We received our welcoming packet and as an ice breaker each person was given a question on a piece of paper and well as we went around the room; one by one each one of us introduced ourselves and read our question and answered it.   Mine???

"Which celebrity (male or female) has a physique you most admire?"

I had 15 people in front of me and I had no idea what my celebrity is I most admire.  One thing came to mind and I just couldn't shake it. I was so frightened of what people would say or think when I stated my celebrity.  When it came for me to answer this I went with someone's physique I truly admire....... Marilyn Monroe.  I was totally expecting to have complete awkward response silence.  Again my negative thought and irrational thoughts should just be shot on immediate thought.  No one laughed or scuffed.  My answer was in tern accepted and maybe my teammates were a bit surprised.  It wasn't your normal Actor/Actress in todays mainstream.  I looked at Marilyn as someone who stood out over time.  Did what she thought was best for her and her body to live it happily.  She did it looking damn sexy too with those natural curves.  That is what I want.

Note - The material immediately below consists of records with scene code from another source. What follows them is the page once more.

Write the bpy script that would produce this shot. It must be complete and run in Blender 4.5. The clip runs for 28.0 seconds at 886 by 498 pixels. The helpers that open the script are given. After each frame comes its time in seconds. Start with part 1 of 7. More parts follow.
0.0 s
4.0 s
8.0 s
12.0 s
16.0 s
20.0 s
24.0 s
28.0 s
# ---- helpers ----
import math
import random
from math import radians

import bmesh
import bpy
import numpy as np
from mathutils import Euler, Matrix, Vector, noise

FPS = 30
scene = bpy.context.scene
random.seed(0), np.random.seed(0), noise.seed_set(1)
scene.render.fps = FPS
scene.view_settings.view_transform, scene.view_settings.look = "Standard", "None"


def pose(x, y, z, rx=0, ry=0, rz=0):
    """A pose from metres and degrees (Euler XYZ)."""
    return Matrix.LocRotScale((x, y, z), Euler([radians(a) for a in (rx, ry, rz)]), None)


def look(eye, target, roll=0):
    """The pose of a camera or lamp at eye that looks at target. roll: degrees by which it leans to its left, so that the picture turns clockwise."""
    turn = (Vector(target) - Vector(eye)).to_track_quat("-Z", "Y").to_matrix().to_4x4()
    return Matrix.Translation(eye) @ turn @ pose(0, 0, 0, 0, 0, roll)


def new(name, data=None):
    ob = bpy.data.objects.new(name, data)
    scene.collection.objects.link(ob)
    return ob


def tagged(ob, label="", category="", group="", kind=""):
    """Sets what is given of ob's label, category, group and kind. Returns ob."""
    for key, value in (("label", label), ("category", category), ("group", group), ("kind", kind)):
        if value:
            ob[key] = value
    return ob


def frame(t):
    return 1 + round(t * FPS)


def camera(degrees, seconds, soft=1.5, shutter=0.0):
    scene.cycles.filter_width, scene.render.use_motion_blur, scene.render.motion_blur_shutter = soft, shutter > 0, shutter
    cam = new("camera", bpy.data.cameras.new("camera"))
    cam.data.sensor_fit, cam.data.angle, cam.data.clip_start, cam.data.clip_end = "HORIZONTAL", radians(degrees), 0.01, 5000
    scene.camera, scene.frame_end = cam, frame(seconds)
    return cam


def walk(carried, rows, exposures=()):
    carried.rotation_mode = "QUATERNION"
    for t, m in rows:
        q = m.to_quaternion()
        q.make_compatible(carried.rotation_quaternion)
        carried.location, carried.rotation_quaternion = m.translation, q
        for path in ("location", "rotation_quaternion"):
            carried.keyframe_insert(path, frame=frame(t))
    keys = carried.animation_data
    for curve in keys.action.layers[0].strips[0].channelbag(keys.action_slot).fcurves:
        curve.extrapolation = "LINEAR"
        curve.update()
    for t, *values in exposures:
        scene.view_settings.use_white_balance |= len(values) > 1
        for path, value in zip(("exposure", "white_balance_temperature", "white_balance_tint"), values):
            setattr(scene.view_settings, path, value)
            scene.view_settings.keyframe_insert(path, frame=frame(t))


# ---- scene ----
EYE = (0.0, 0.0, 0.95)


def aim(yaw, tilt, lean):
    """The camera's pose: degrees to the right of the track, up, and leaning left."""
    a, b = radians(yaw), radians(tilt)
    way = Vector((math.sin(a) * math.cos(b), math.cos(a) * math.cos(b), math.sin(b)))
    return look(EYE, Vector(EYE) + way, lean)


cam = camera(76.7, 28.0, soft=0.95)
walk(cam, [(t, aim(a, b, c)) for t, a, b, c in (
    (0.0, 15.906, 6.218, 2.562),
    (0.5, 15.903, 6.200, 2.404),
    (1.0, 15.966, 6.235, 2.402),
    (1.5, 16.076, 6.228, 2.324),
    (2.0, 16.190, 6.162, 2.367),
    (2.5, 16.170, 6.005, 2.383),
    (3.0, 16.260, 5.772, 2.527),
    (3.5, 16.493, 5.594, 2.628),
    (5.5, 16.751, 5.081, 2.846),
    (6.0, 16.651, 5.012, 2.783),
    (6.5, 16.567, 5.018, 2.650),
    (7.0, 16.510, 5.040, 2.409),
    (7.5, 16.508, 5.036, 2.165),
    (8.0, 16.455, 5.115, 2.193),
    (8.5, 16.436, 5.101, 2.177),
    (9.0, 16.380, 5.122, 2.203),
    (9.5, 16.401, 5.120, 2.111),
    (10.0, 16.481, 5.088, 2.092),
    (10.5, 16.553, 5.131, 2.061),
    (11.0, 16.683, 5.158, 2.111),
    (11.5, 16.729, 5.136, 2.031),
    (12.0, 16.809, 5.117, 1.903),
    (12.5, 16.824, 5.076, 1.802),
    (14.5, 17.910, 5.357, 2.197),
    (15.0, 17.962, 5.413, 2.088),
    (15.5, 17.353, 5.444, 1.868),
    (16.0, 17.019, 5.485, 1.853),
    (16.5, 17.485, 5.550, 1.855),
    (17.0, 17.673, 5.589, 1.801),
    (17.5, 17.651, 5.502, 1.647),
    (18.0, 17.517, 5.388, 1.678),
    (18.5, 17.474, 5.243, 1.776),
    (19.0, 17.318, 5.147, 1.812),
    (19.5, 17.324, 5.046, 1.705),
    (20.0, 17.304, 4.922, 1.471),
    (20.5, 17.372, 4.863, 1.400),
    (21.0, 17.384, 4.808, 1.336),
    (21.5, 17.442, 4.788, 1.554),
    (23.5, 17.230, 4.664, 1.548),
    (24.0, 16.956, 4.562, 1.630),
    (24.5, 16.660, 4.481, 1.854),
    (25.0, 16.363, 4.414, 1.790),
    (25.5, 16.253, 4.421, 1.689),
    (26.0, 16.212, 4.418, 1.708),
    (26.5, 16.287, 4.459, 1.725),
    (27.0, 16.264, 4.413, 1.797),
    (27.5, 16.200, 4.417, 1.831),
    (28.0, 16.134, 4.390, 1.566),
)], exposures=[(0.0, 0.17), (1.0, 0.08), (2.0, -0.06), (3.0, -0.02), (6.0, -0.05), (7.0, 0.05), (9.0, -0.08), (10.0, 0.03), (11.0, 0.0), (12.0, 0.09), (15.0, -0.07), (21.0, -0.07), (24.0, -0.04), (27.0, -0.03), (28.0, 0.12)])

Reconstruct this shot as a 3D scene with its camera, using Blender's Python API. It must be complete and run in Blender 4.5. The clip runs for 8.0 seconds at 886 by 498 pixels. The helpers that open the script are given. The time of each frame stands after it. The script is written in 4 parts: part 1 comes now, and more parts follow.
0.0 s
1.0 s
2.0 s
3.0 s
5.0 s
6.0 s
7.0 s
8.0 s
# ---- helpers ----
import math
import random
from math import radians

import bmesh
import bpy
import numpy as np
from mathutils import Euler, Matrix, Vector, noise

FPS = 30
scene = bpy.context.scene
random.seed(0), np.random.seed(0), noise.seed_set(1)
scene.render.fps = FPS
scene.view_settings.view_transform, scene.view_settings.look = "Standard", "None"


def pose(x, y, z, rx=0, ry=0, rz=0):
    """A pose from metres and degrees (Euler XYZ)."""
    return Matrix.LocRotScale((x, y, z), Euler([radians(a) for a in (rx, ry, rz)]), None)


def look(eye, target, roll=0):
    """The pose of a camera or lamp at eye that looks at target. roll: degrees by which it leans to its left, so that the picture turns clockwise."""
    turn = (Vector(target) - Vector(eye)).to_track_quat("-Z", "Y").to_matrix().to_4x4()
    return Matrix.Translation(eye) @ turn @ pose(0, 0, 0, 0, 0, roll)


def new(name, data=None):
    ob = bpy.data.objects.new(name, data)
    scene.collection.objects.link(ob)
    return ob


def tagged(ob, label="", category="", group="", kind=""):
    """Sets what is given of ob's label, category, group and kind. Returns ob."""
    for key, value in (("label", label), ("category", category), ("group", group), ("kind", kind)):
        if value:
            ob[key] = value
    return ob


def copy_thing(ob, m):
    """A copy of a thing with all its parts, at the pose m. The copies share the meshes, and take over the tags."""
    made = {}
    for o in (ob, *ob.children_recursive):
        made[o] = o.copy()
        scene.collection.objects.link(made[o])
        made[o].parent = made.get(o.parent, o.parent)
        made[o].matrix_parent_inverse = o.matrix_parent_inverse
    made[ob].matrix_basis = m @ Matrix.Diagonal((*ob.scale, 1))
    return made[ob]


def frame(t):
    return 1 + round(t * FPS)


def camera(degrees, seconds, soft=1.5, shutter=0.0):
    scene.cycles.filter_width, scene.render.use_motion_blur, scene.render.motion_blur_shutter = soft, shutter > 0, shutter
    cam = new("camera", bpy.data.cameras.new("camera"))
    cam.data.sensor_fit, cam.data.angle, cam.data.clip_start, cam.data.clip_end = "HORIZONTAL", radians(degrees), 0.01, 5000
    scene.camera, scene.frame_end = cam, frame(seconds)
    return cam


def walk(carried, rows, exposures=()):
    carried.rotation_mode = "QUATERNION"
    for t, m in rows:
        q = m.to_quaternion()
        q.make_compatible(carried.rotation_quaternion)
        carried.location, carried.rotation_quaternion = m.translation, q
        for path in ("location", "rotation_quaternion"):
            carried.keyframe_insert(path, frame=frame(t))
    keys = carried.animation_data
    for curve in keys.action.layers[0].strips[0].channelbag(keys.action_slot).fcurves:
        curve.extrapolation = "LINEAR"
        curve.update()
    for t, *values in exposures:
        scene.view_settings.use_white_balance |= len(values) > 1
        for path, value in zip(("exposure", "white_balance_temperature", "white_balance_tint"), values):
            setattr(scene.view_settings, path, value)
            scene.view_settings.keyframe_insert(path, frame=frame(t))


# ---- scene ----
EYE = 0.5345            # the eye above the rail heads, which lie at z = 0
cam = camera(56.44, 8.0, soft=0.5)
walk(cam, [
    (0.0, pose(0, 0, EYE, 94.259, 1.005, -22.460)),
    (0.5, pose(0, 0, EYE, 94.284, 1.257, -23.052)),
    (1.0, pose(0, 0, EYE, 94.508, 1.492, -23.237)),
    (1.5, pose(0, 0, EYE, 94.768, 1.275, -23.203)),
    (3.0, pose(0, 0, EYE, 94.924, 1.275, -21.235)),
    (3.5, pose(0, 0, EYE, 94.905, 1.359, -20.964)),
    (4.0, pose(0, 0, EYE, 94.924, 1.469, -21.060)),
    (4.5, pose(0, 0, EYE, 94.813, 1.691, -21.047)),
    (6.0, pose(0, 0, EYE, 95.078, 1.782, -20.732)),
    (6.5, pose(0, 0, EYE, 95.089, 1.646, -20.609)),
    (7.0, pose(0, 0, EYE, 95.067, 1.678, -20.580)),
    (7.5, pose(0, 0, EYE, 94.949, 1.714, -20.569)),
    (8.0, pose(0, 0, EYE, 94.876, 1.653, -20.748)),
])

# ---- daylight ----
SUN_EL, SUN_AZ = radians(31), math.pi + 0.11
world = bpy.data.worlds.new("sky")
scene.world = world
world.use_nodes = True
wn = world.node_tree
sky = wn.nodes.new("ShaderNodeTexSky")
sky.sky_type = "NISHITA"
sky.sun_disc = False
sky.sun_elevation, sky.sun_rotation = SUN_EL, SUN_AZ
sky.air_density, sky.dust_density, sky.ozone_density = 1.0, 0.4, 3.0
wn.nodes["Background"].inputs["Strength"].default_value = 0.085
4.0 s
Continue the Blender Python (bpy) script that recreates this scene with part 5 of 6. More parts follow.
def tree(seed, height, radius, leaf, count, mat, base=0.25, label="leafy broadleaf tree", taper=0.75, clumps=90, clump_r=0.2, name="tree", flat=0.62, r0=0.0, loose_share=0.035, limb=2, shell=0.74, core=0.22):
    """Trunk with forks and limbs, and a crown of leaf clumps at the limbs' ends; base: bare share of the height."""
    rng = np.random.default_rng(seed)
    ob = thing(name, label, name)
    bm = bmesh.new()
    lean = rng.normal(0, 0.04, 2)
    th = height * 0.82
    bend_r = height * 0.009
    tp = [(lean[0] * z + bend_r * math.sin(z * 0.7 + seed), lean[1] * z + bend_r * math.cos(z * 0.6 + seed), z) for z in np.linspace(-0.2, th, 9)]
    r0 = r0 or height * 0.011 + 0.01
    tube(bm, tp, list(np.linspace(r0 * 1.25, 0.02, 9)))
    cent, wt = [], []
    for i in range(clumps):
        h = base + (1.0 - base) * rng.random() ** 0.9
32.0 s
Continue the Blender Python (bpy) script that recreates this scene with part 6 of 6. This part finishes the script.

Order of business ~  We had to decide what color our 2015 team would be as well as what days we want our weekly team meetings and workouts to be.  I can not recall at this time which male; I want to say it was James, that we have tie-dye shirts.  I was so excited and thought that would be such an amazing change and out of the ordinary.  My first vote was Purple then Tie-Dye with Friday evenings as our team workout day.   Well........  The consensus voted and....................

Team Color - Purple
Team Workout Day - Sunday Evening

Homework ~ Do 3 stretches 5 times daily, which includes planking.  Oh yeah, our planks.......  We have to be able to hold them for 2 minutes before our first team workout.   YIKES!